The culprit was a blockage that crews removed within the hour, and allowed the remaining sewage to flow freely down the line. But the damage had been done, and about 100 gallons of raw sewage had already flowed out of the system, and into the streets.

Normal conditions were restored, and the immediate impacted area was cleaned up, though it might still be a bit ripe for a bit.

Are Sewage Spills and Overflows Too Common in Kalamazoo?

While blockages like this happen, and some other conditions could result in sewage spills and overflows, it seems Kalamazoo has this happen more frequently than most other communities. In 2023 alone, at least FOUR overflows now have resultin around 4,150 gallons of raw sewage to be spilled.
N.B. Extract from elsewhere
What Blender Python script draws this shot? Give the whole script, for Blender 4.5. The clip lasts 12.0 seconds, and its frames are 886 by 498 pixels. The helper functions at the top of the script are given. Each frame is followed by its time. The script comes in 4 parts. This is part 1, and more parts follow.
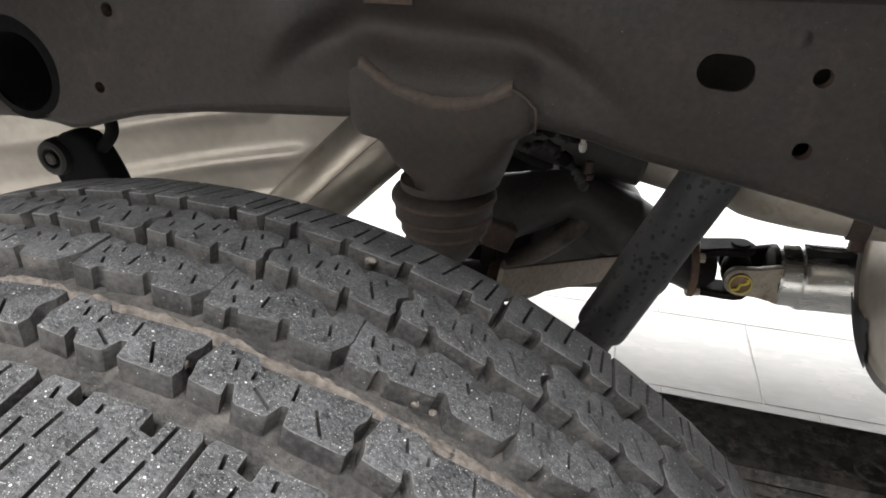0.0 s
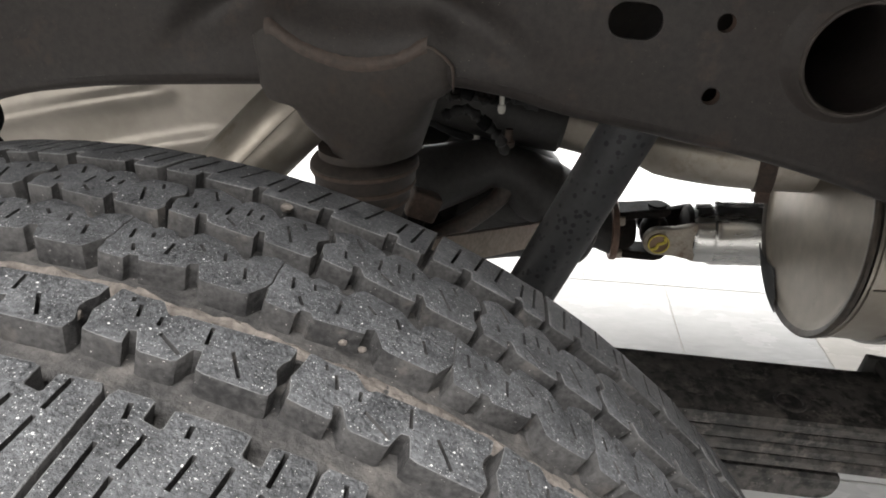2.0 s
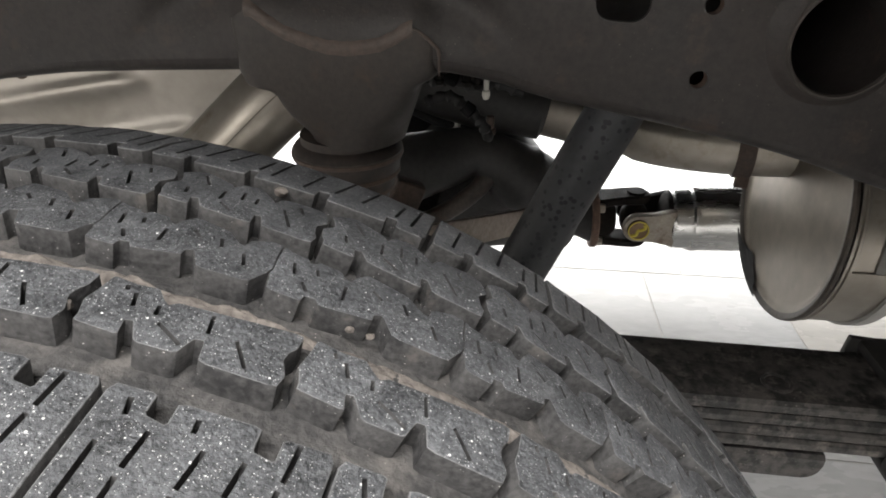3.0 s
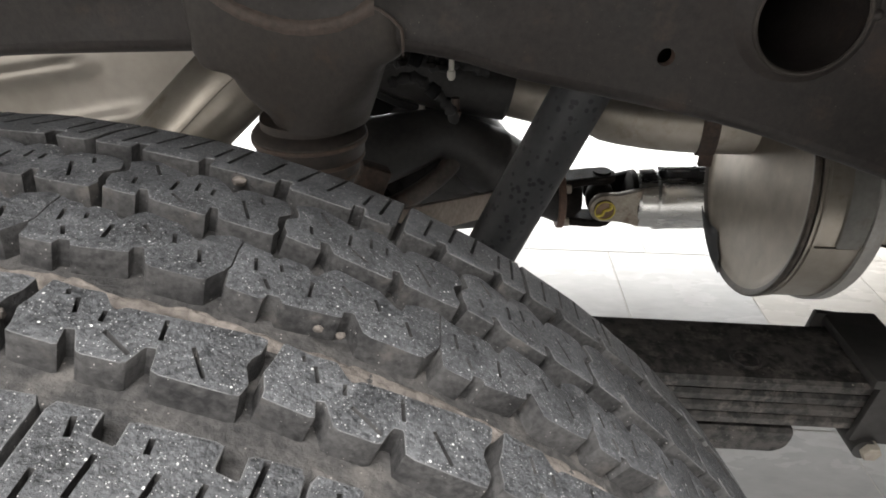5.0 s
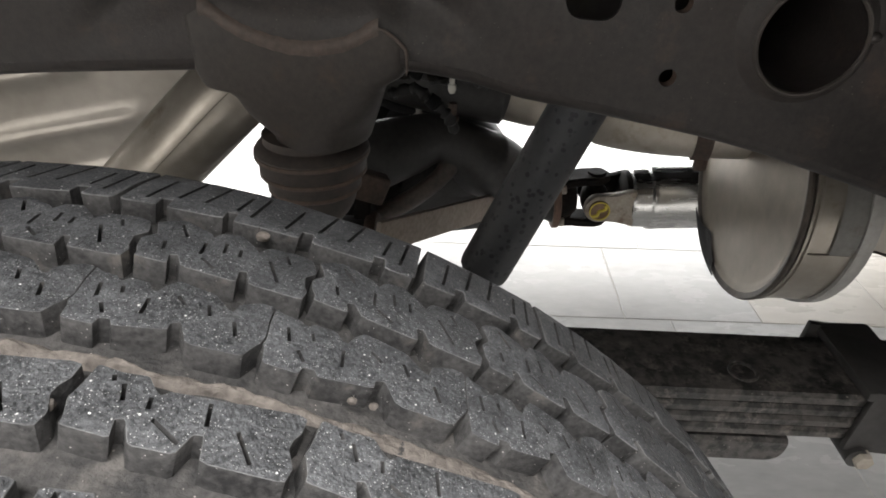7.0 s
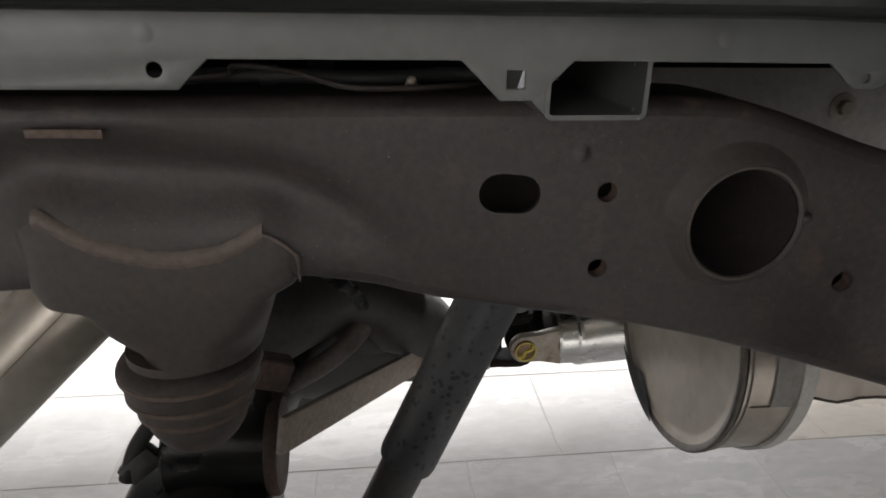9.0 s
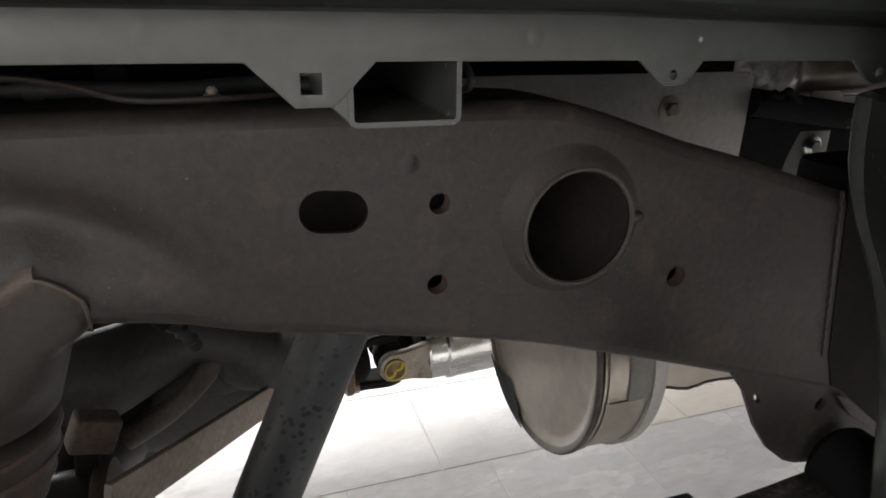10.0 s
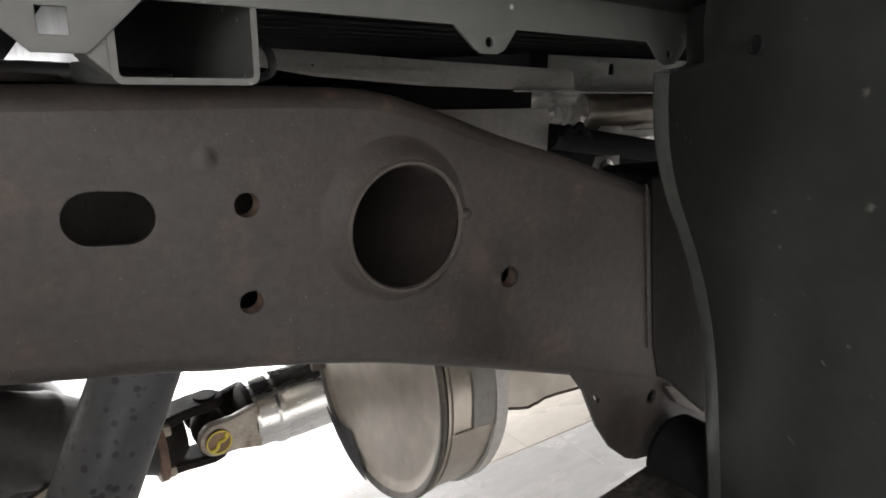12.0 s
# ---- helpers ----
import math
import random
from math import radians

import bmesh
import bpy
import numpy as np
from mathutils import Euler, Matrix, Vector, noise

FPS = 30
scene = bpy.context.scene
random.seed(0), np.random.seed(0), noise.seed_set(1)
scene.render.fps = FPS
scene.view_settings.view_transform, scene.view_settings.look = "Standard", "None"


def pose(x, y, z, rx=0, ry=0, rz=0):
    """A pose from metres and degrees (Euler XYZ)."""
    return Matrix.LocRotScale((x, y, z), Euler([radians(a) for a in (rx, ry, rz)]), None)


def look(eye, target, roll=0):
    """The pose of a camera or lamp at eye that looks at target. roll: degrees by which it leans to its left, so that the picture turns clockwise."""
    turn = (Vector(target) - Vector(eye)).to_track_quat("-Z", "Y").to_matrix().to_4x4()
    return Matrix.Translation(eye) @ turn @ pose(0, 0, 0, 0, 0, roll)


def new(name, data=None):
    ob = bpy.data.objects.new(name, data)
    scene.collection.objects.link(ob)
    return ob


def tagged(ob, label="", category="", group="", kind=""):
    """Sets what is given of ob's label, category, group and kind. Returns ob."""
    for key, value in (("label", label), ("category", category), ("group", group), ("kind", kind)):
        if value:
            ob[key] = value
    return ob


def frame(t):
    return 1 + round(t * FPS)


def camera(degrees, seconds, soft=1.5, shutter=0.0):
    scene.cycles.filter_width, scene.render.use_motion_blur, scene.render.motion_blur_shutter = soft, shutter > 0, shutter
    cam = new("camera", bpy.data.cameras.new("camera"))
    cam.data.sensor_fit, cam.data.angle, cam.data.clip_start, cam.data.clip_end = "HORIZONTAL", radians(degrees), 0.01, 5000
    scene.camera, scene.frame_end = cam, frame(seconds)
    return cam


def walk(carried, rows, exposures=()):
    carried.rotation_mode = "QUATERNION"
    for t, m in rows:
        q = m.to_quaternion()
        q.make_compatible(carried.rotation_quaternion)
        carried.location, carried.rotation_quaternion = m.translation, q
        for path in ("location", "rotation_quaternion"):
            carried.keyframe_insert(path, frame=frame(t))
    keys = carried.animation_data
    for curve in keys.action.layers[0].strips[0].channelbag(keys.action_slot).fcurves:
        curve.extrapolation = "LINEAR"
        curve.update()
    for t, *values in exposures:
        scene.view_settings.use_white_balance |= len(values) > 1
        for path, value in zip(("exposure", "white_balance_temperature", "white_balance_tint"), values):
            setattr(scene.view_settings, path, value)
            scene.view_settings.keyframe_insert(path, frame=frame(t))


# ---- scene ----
cam = camera(70.42, 12.0, soft=1.75)
# seconds, place of the eye in metres, then yaw, pitch and roll in degrees
ROWS = [
    (0.0, 0.1956, -0.1556, 0.8736, 15.87, -27.11, 0.41),
    (0.5, 0.1877, -0.1457, 0.8580, 15.38, -27.00, 0.21),
    (1.0, 0.1970, -0.1511, 0.8584, 13.05, -27.08, -0.03),
    (1.5, 0.1996, -0.1533, 0.8532, 10.27, -27.49, -0.02),
    (2.0, 0.1966, -0.1543, 0.8516, 8.41, -28.19, 0.14),
    (2.5, 0.1904, -0.1537, 0.8462, 7.08, -28.61, 0.36),
    (4.5, 0.1827, -0.1370, 0.8442, 2.90, -30.15, 0.75),
    (5.0, 0.1829, -0.1391, 0.8413, 2.30, -30.49, 0.86),
    (5.5, 0.1868, -0.1427, 0.8445, 1.85, -30.84, 1.00),
    (6.0, 0.1827, -0.1403, 0.8444, 1.56, -31.10, 1.08),
    (6.5, 0.1769, -0.1341, 0.8443, 1.40, -31.40, 1.10),
    (7.0, 0.1716, -0.1319, 0.8636, 1.23, -31.57, 1.19),
    (7.5, 0.1670, -0.1014, 0.9002, 0.63, -31.13, 1.30),
    (7.7, 0.1673, -0.0897, 0.9059, 0.38, -29.74, 1.10),
    (9.3, 0.1900, -0.0230, 0.8947, -9.84, -21.32, 1.00),
    (9.5, 0.1992, -0.0188, 0.8933, -12.31, -21.07, 1.01),
    (10.0, 0.2142, -0.0044, 0.8889, -18.59, -20.53, 0.80),
    (10.5, 0.2279, 0.0069, 0.8856, -24.30, -19.31, 0.60),
    (11.0, 0.2136, 0.0130, 0.8832, -29.87, -16.67, 0.35),
    (11.5, 0.2148, 0.0274, 0.8567, -33.04, -14.95, 0.41),
    (12.0, 0.2274, 0.0212, 0.8433, -35.07, -14.65, 0.52),
]
walk(cam, [(t, pose(x, y, z, 90 + pitch, 0, yaw) @ pose(0, 0, 0, 0, 0, roll)) for t, x, y, z, yaw, pitch, roll in ROWS],
     exposures=[(0.0, -0.60, 6500, 10), (4.5, -0.60, 6500, 10), (7.0, -0.64, 6500, 10), (7.7, -0.80, 6500, 11), (9.3, -0.45, 6500, 12), (10.5, -0.08, 6500, 11), (12.0, 0.38, 6500, 12)])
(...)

Back in February, a contractor caused damage to a sanitary sewer force main, resulting in about 3,000 gallons of raw sewage to be spilled. This overflow, however, happened within areas that had protected wetlands. DPS and the Michigan Department of Environmental, Great Lakes and Energy were called to observe the area for any long term effects of the spill, but none have been reported.

In September, another sewer overflow released almost 900 gallons of raw sewage at Walden Woods Condominiums and Townhomes at Marabella Place. That overflow happened in the area of a walking trail, and residents who frequent the area were asked to wash, and disinfect

Then, in October, another overflow from a sanitary sewer on Tray Lane that released more than 150 gallons of sewage.

This also DOESN'T include an accident that resulted in nearly 1 million gallons of only partially treated wastewater to spill into the Kalamazoo River back in July.

What can be done to fix these spills?

It's easy... be careful about what you put down the drain.

WIth the exception of the February sewage incident, all of the other raw sewage spills were due to blockages in the sewer system. Of course, roots, leaves, sticks, and other garbage will make its way into the system, but for the most part, the sewage systems are made in a way to accomodate for that.

What they can't control is what people flush down the toilet, or put down the sink. Things like tampons, grease, and chemicals will tend to gather and clump on the smallest of objects. After they get stuck, they continue to "grab" and gather other items that might cause further complications, resulting in blockages that will push raw sewage out of manhole covers.

The city is consistently making upgrades, and in fact have a number of street projected going right now dedicated to upgrading sewer and drainage systems. But sometimes, we have to play our part in the system as well.